- Exercise details: Give every entry again, unchanged, and leave its images out.

────

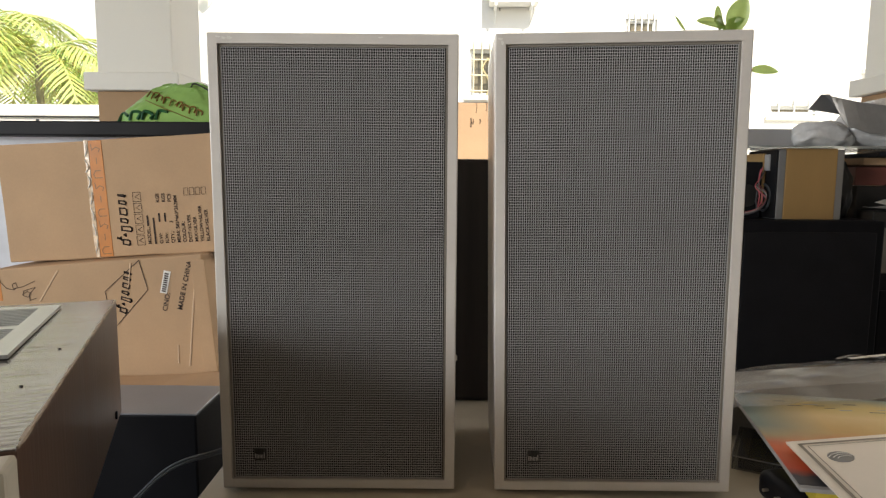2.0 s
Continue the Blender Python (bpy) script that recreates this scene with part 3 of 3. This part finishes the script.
# green plastic sack on it
gb = thing("plastic_sack", pose(-0.83, 1.72, 0.585), "crumpled bright green plastic sack with dark lettering", "sack", size=1.14)
bm = bmesh.new()
bmesh.ops.create_icosphere(bm, subdivisions=5, radius=1.0)
for v in bm.verts:
    p = v.co.copy()
    u = min(1.0, max(0.0, (p.z + 0.45) / 1.2))
    # broad at the foot, leaning to one side and folded to a slanting ridge at the top
    left, right = -0.175 + 0.155 * u, 0.30 - 0.06 * u
    sx = (abs(p.x) ** 0.75) * (1 if p.x > 0 else -1)
    v.co = Vector((0.5 * (left + right) + 0.5 * (right - left) * sx, p.y * 0.13 * (1 - 0.75 * u), 0.15 * u))
    v.co.z -= 0.05 * u * max(0.0, sx) ** 2
    v.co += Vector(noise.noise_vector(p * 2.5)) * 0.012 * (0.3 + u) + Vector(noise.noise_vector(p * 8)) * 0.005
    v.co.z = max(v.co.z, 0.0)
part("sack", bm, M_GREENBAG, gb, smooth=True)
part("tie", tube([(0.115, -0.03, 0.135), (0.13, -0.05, 0.146), (0.15, -0.05, 0.142), (0.2, -0.06, 0.115), (0.24, -0.06, 0.09)], 0.003, 6), M_METAL, gb, "dark tie string")
SKIN = [v.co.copy() for v in gb.children[0].data.vertices if v.co.y < 0.0]


def on_sack(x, z):
    p = min(SKIN, key=lambda v: (v.x - x) ** 2 + (v.z - z) ** 2)
    return Vector((x, p.y - 0.004, z))


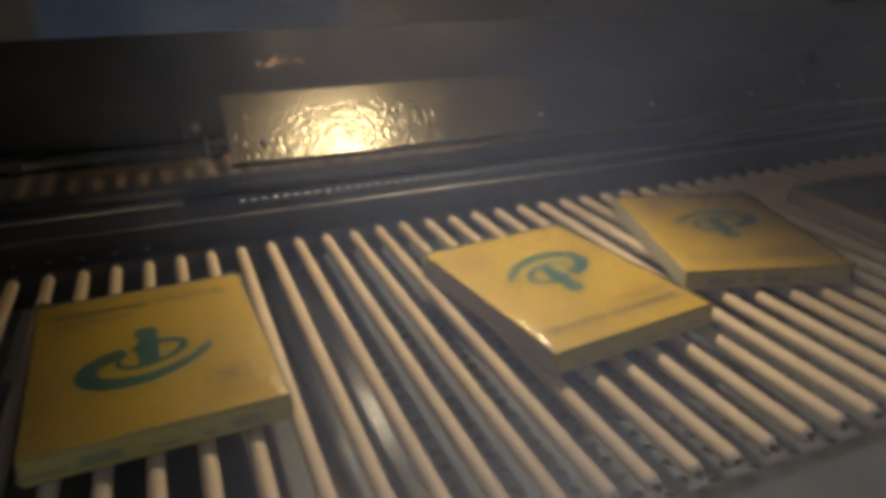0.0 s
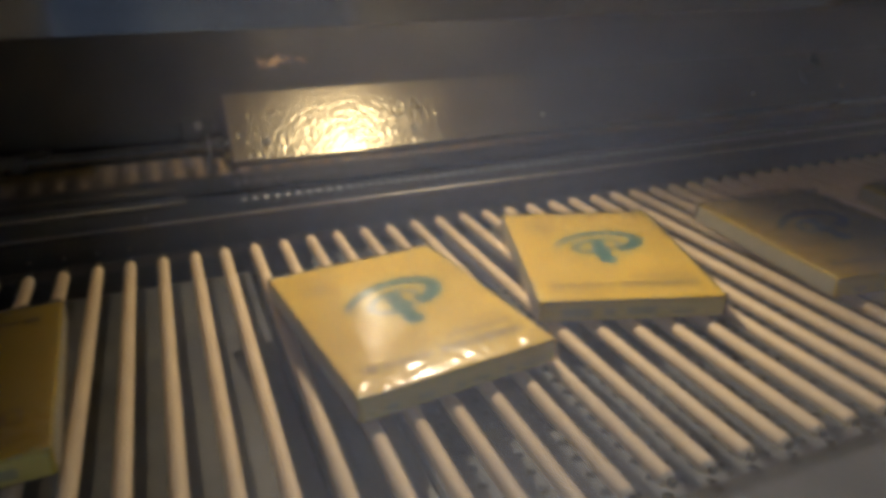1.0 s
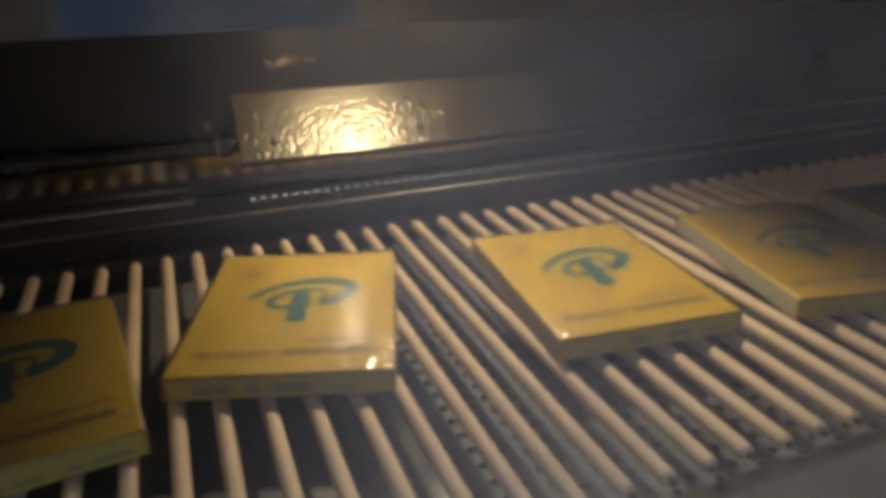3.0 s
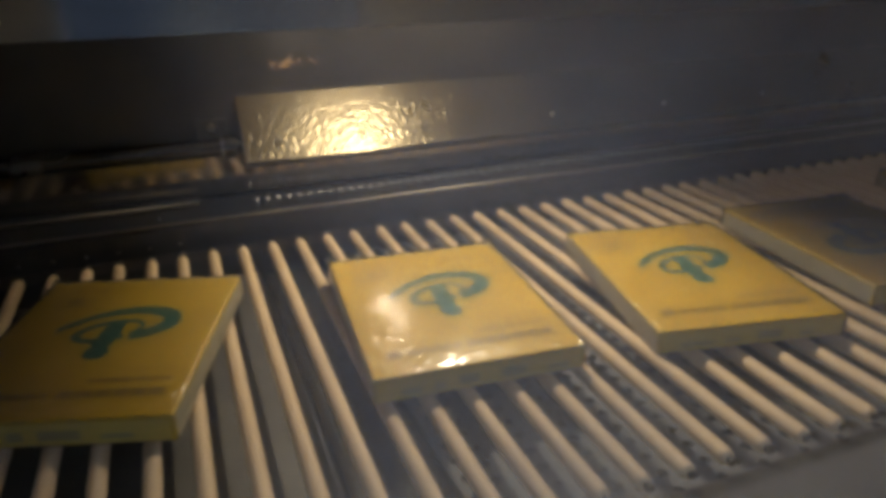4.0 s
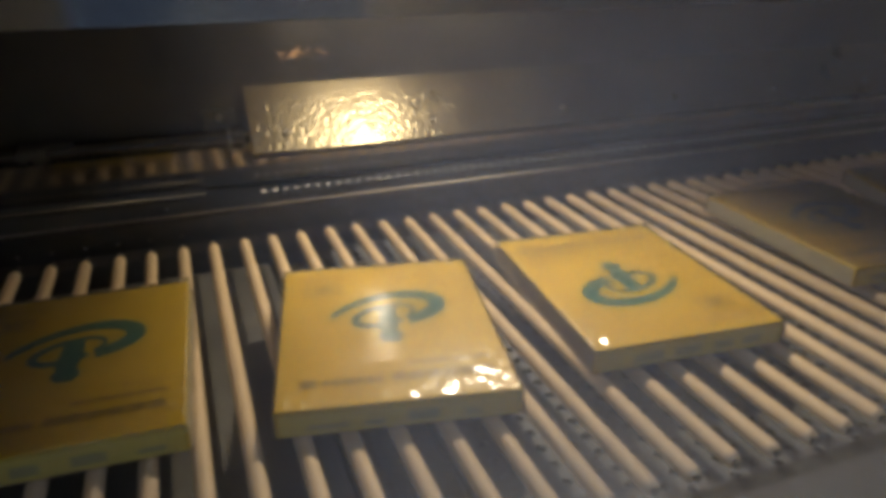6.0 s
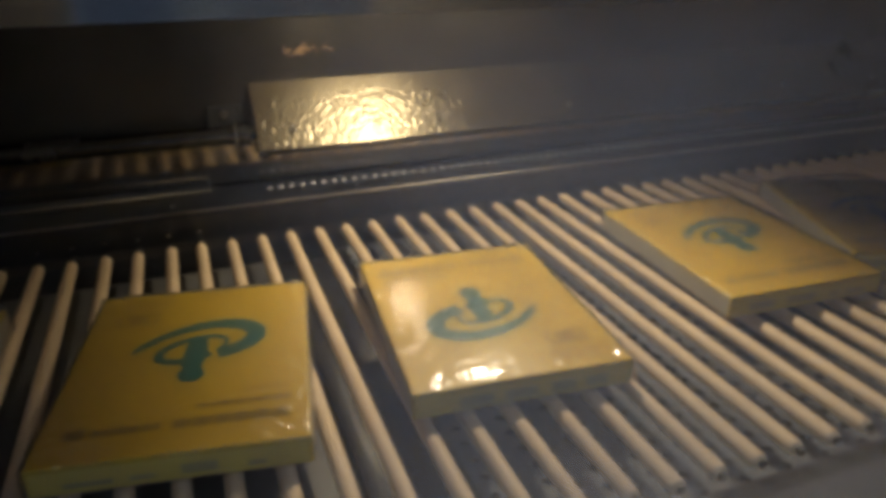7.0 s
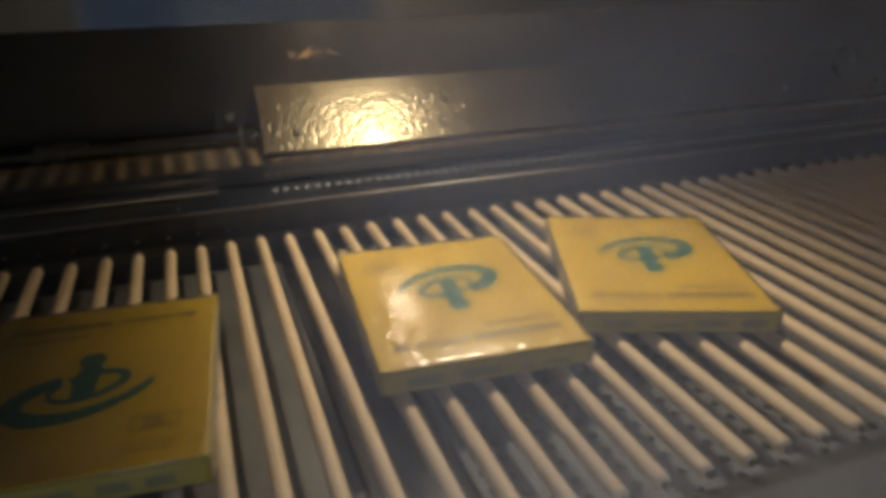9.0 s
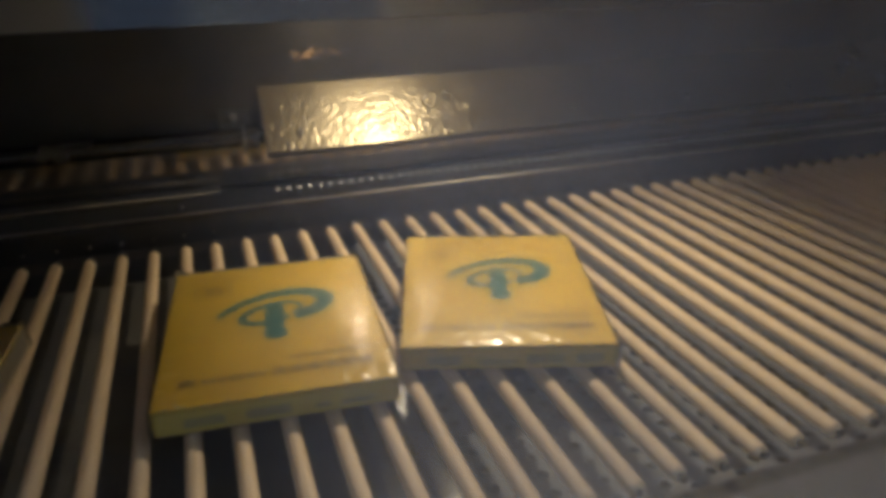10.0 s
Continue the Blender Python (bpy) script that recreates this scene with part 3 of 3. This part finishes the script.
# for each box: turned round or not, then rows of seconds, x, y and yaw
RUNS = [
    (True, [(0.0, -0.3039, 0.200, 2.4), (1.0, -0.4210, 0.197, 2.8)]),
    (False, [(0.0, -0.0233, 0.189, 6.6), (1.0, -0.1460, 0.189, 7.0), (2.5, -0.3302, 0.191, 7.2)]),
    (False, [(0.0, 0.1597, 0.222, -17.0), (1.0, 0.0345, 0.220, -17.9), (2.5, -0.1541, 0.220, -17.9)]),
    (False, [(1.0, 0.2404, 0.187, -5.5), (2.5, 0.0605, 0.188, -5.6), (4.5, -0.1850, 0.189, -4.1), (5.5, -0.3035, 0.193, -3.0)]),
    (False, [(2.5, 0.2460, 0.165, -11.2), (4.5, 0.0065, 0.163, -11.4), (5.5, -0.1162, 0.165, -12.0), (7.5, -0.3608, 0.172, -9.0)]),
    (True, [(4.5, 0.1820, 0.167, -5.4), (5.5, 0.0611, 0.167, -5.0), (7.5, -0.1775, 0.1685, -5.3), (9.0, -0.3570, 0.166, -4.9)]),
    (False, [(7.5, 0.0550, 0.198, -3.0), (9.0, -0.1305, 0.1924, -4.6), (10.0, -0.2526, 0.195, -5.3)]),
    (False, [(7.5, 0.2190, 0.199, -20.6), (9.0, 0.0315, 0.1926, -20.6), (10.0, -0.0955, 0.192, -18.6)]),
]


def motions():
    walk(belt, [(t, pose(SPEED * (10 - t) - 0.0008, 0, 0)) for t in (0.0, 5.0, 10.0)])
    for ob, slack, (turned, seen) in zip(cartons, canopies, RUNS):
        rows = list(seen)
        t, x, y, a = rows[0]
        if t > 0:
            rows.insert(0, (0.0, x + PACE * t, y, a))
        t, x, y, a = rows[-1]
        if t < 10:
            rows.append((10.0, x - PACE * (10 - t), y, a))
        if slack:
            # the slack film settles while the box goes from x = 0.22 to x = 0.04
            x_start = rows[0][1]
            t0, t1 = (x_start - 0.22) / PACE, (x_start - 0.04) / PACE
            sink = lambda t: -0.019 * min(1.0, max(0.0, (t - t0) / (t1 - t0)))
            walk(slack, [(t, pose(0, 0, sink(t))) for t in [0.0] + [q for q in (t0, (t0 + t1) / 2, t1) if 0.05 < q < 9.9] + [10.0]])
        walk(ob, [(t, pose(x, y, REST, 0, 0, a + (180 if turned else 0))) for t, x, y, a in rows])


motions()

────

- Task output:
2.0 s
Continue the Blender Python (bpy) script that recreates this scene with part 3 of 3. This part finishes the script.
# green plastic sack on it
gb = thing("plastic_sack", pose(-0.83, 1.72, 0.585), "crumpled bright green plastic sack with dark lettering", "sack", size=1.14)
bm = bmesh.new()
bmesh.ops.create_icosphere(bm, subdivisions=5, radius=1.0)
for v in bm.verts:
    p = v.co.copy()
    u = min(1.0, max(0.0, (p.z + 0.45) / 1.2))
    # broad at the foot, leaning to one side and folded to a slanting ridge at the top
    left, right = -0.175 + 0.155 * u, 0.30 - 0.06 * u
    sx = (abs(p.x) ** 0.75) * (1 if p.x > 0 else -1)
    v.co = Vector((0.5 * (left + right) + 0.5 * (right - left) * sx, p.y * 0.13 * (1 - 0.75 * u), 0.15 * u))
    v.co.z -= 0.05 * u * max(0.0, sx) ** 2
    v.co += Vector(noise.noise_vector(p * 2.5)) * 0.012 * (0.3 + u) + Vector(noise.noise_vector(p * 8)) * 0.005
    v.co.z = max(v.co.z, 0.0)
part("sack", bm, M_GREENBAG, gb, smooth=True)
part("tie", tube([(0.115, -0.03, 0.135), (0.13, -0.05, 0.146), (0.15, -0.05, 0.142), (0.2, -0.06, 0.115), (0.24, -0.06, 0.09)], 0.003, 6), M_METAL, gb, "dark tie string")
SKIN = [v.co.copy() for v in gb.children[0].data.vertices if v.co.y < 0.0]


def on_sack(x, z):
    p = min(SKIN, key=lambda v: (v.x - x) ** 2 + (v.z - z) ** 2)
    return Vector((x, p.y - 0.004, z))


0.0 s
1.0 s
3.0 s
4.0 s
6.0 s
7.0 s
9.0 s
10.0 s
Continue the Blender Python (bpy) script that recreates this scene with part 3 of 3. This part finishes the script.
# for each box: turned round or not, then rows of seconds, x, y and yaw
RUNS = [
    (True, [(0.0, -0.3039, 0.200, 2.4), (1.0, -0.4210, 0.197, 2.8)]),
    (False, [(0.0, -0.0233, 0.189, 6.6), (1.0, -0.1460, 0.189, 7.0), (2.5, -0.3302, 0.191, 7.2)]),
    (False, [(0.0, 0.1597, 0.222, -17.0), (1.0, 0.0345, 0.220, -17.9), (2.5, -0.1541, 0.220, -17.9)]),
    (False, [(1.0, 0.2404, 0.187, -5.5), (2.5, 0.0605, 0.188, -5.6), (4.5, -0.1850, 0.189, -4.1), (5.5, -0.3035, 0.193, -3.0)]),
    (False, [(2.5, 0.2460, 0.165, -11.2), (4.5, 0.0065, 0.163, -11.4), (5.5, -0.1162, 0.165, -12.0), (7.5, -0.3608, 0.172, -9.0)]),
    (True, [(4.5, 0.1820, 0.167, -5.4), (5.5, 0.0611, 0.167, -5.0), (7.5, -0.1775, 0.1685, -5.3), (9.0, -0.3570, 0.166, -4.9)]),
    (False, [(7.5, 0.0550, 0.198, -3.0), (9.0, -0.1305, 0.1924, -4.6), (10.0, -0.2526, 0.195, -5.3)]),
    (False, [(7.5, 0.2190, 0.199, -20.6), (9.0, 0.0315, 0.1926, -20.6), (10.0, -0.0955, 0.192, -18.6)]),
]


def motions():
    walk(belt, [(t, pose(SPEED * (10 - t) - 0.0008, 0, 0)) for t in (0.0, 5.0, 10.0)])
    for ob, slack, (turned, seen) in zip(cartons, canopies, RUNS):
        rows = list(seen)
        t, x, y, a = rows[0]
        if t > 0:
            rows.insert(0, (0.0, x + PACE * t, y, a))
        t, x, y, a = rows[-1]
        if t < 10:
            rows.append((10.0, x - PACE * (10 - t), y, a))
        if slack:
            # the slack film settles while the box goes from x = 0.22 to x = 0.04
            x_start = rows[0][1]
            t0, t1 = (x_start - 0.22) / PACE, (x_start - 0.04) / PACE
            sink = lambda t: -0.019 * min(1.0, max(0.0, (t - t0) / (t1 - t0)))
            walk(slack, [(t, pose(0, 0, sink(t))) for t in [0.0] + [q for q in (t0, (t0 + t1) / 2, t1) if 0.05 < q < 9.9] + [10.0]])
        walk(ob, [(t, pose(x, y, REST, 0, 0, a + (180 if turned else 0))) for t, x, y, a in rows])


motions()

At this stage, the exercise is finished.